New images taken by NASA's Dawn spacecraft offer some of the finest detail yet of the dwarf planet Ceres.
The spacecraft snapped the pictures on May 23, at a distance of 3,200 miles (5,100 kilometers) with a resolution of 1,600 feet (480 meters) per pixel.
"The view shows numerous secondary craters, formed by the re-impact of debris strewn from larger impact sites," NASA wrote in a post accompanying the image. "Smaller surface details like this are becoming visible with increasing clarity as Dawn spirals lower in its campaign to map Ceres."
After transmitting these images to Earth, Dawn resumed ion-thrusting toward its second mapping orbit. On June 3, Dawn will enter this orbit and spend the rest of the month observing Ceres from 2,700 miles (4,400 kilometers) above the surface. Each orbit during this time will be about three days, allowing the spacecraft to conduct an intensive study of Ceres.

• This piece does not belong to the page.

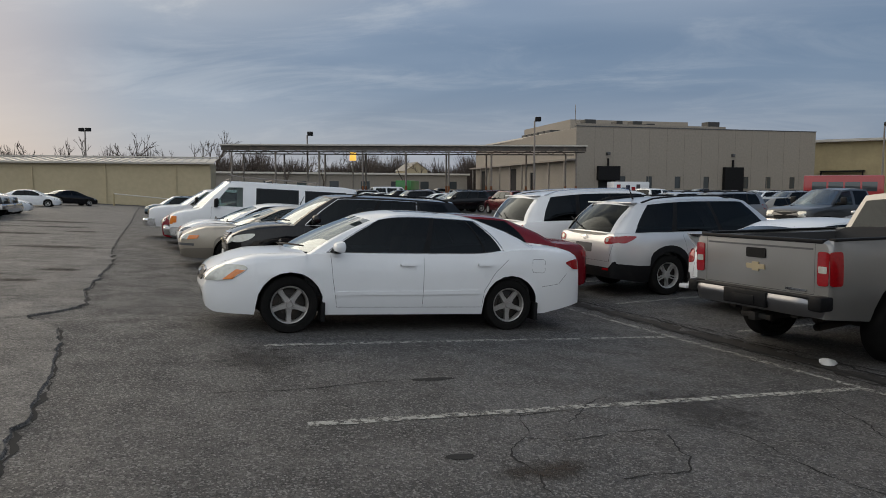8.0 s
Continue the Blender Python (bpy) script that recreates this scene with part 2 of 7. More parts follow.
# ---- mesh helpers ----
def link(name, bm, mats, parent=None, smooth=True, sharp=38, label="", outward=None):
    bmesh.ops.recalc_face_normals(bm, faces=bm.faces)
    if outward is not None and sum(f.normal.dot(f.calc_center_median() - Vector(outward)) * f.calc_area() for f in bm.faces) < 0:
        bmesh.ops.reverse_faces(bm, faces=bm.faces)
    if smooth:
        lim = math.cos(radians(sharp))
        for f in bm.faces:
            f.smooth = True
        for e in bm.edges:
            if len(e.link_faces) == 2 and e.link_faces[0].normal.dot(e.link_faces[1].normal) < lim:
                e.smooth = False
    me = bpy.data.meshes.new(name)
    bm.to_mesh(me)
    bm.free()
    for m in (mats if isinstance(mats, (list, tuple)) else [mats]):
        me.materials.append(m)
    ob = new(name, me)
    if parent:
        ob.parent = parent
    if label:
        ob["label"] = label
    return ob


def part(name, bm, material, parent, label="", smooth=True):
    return link(name, bm, material, parent, smooth, label=label)


def share(ob, parent, m=None, name=None):
    """A second part on the same mesh."""
    o = new(name or ob.name.split(".")[0], ob.data)
    o.parent = parent
    if m is not None:
        o.matrix_basis = m
    return o


def box(bm, x0, x1, y0, y1, z0, z1, bevel=0.0, m=None, idx=0):
    vs = [bm.verts.new(p) for p in ((x0, y0, z0), (x1, y0, z0), (x1, y1, z0), (x0, y1, z0), (x0, y0, z1), (x1, y0, z1), (x1, y1, z1), (x0, y1, z1))]
    fs = [bm.faces.new([vs[i] for i in q]) for q in ((3, 2, 1, 0), (4, 5, 6, 7), (0, 1, 5, 4), (1, 2, 6, 5), (2, 3, 7, 6), (3, 0, 4, 7))]
    if bevel:
        r = bmesh.ops.bevel(bm, geom=list({e for f in fs for e in f.edges}), offset=bevel, segments=2, affect="EDGES", profile=0.5)
        vs = list({v for f in r["faces"] for v in f.verts} | {v for v in vs if v.is_valid})
        fs = list({f for v in vs for f in v.link_faces})
    for f in fs:
        f.material_index = idx
    if m is not None:
        bmesh.ops.transform(bm, matrix=m, verts=vs)
    return vs


def lathe(bm, prof, n=24, m=None, idx=0):
    """prof: (radius, y) pairs turned round the y axis."""
    rings = []
    for r, y in prof:
        rings.append([bm.verts.new((r * math.cos(2 * math.pi * k / n), y, r * math.sin(2 * math.pi * k / n))) for k in range(n)])
    for a, b in zip(rings, rings[1:]):
        for k in range(n):
            f = bm.faces.new((a[k], a[(k + 1) % n], b[(k + 1) % n], b[k]))
            f.material_index = idx
    vs = [v for r in rings for v in r]
    if m is not None:
        bmesh.ops.transform(bm, matrix=m, verts=vs)
    return rings


def tube(bm, pts, rad, n=8, cap=True):
    rings = []
    pts = [Vector(p) for p in pts]
    for i, p in enumerate(pts):
        d = (pts[min(i + 1, len(pts) - 1)] - pts[max(i - 1, 0)]).normalized()
        s = d.cross(Vector((0, 0, 1)) if abs(d.z) < 0.9 else Vector((1, 0, 0))).normalized()
        u = s.cross(d)
        r = rad[i] if isinstance(rad, (list, tuple)) else rad
        rings.append([bm.verts.new(p + (s * math.cos(2 * math.pi * k / n) + u * math.sin(2 * math.pi * k / n)) * r) for k in range(n)])
    for a, b in zip(rings, rings[1:]):
        for k in range(n):
            bm.faces.new((a[k], a[(k + 1) % n], b[(k + 1) % n], b[k]))
    if cap:
        bm.faces.new(rings[0])
        bm.faces.new(rings[-1][::-1])


def curve_of(pts):
    """A smooth line through (x, v) pairs that does not overshoot."""
    pts = sorted(pts)
    X, V = np.array([p[0] for p in pts], float), np.array([p[1] for p in pts], float)
    h, d = np.diff(X), np.diff(V) / np.diff(X)
    s = np.zeros(len(X))
    s[0], s[-1] = d[0], d[-1]
    for i in range(1, len(X) - 1):
        if d[i - 1] * d[i] > 0:
            w1, w2 = 2 * h[i] + h[i - 1], h[i] + 2 * h[i - 1]
            s[i] = (w1 + w2) / (w1 / d[i - 1] + w2 / d[i])

    def f(x):
        x = min(max(x, X[0]), X[-1])
        i = min(max(int(np.searchsorted(X, x)) - 1, 0), len(h) - 1)
        t = (x - X[i]) / h[i]
        return float((2 * t**3 - 3 * t**2 + 1) * V[i] + (t**3 - 2 * t**2 + t) * h[i] * s[i] + (-2 * t**3 + 3 * t**2) * V[i + 1] + (t**3 - t**2) * h[i] * s[i + 1])

    return f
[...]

Dawn arrived at Ceres March 6, marking the first time a spacecraft has orbited a dwarf planet.
Scientists will be comparing data from Ceres to the giant asteroid Vesta, which Dawn studied from 2011 to 2012. This should offer them insights about the formation of our solar system, since Ceres and Vesta - located in the main asteroid belt between Mars and Jupiter - were on their way to becoming planets before their development was interrupted.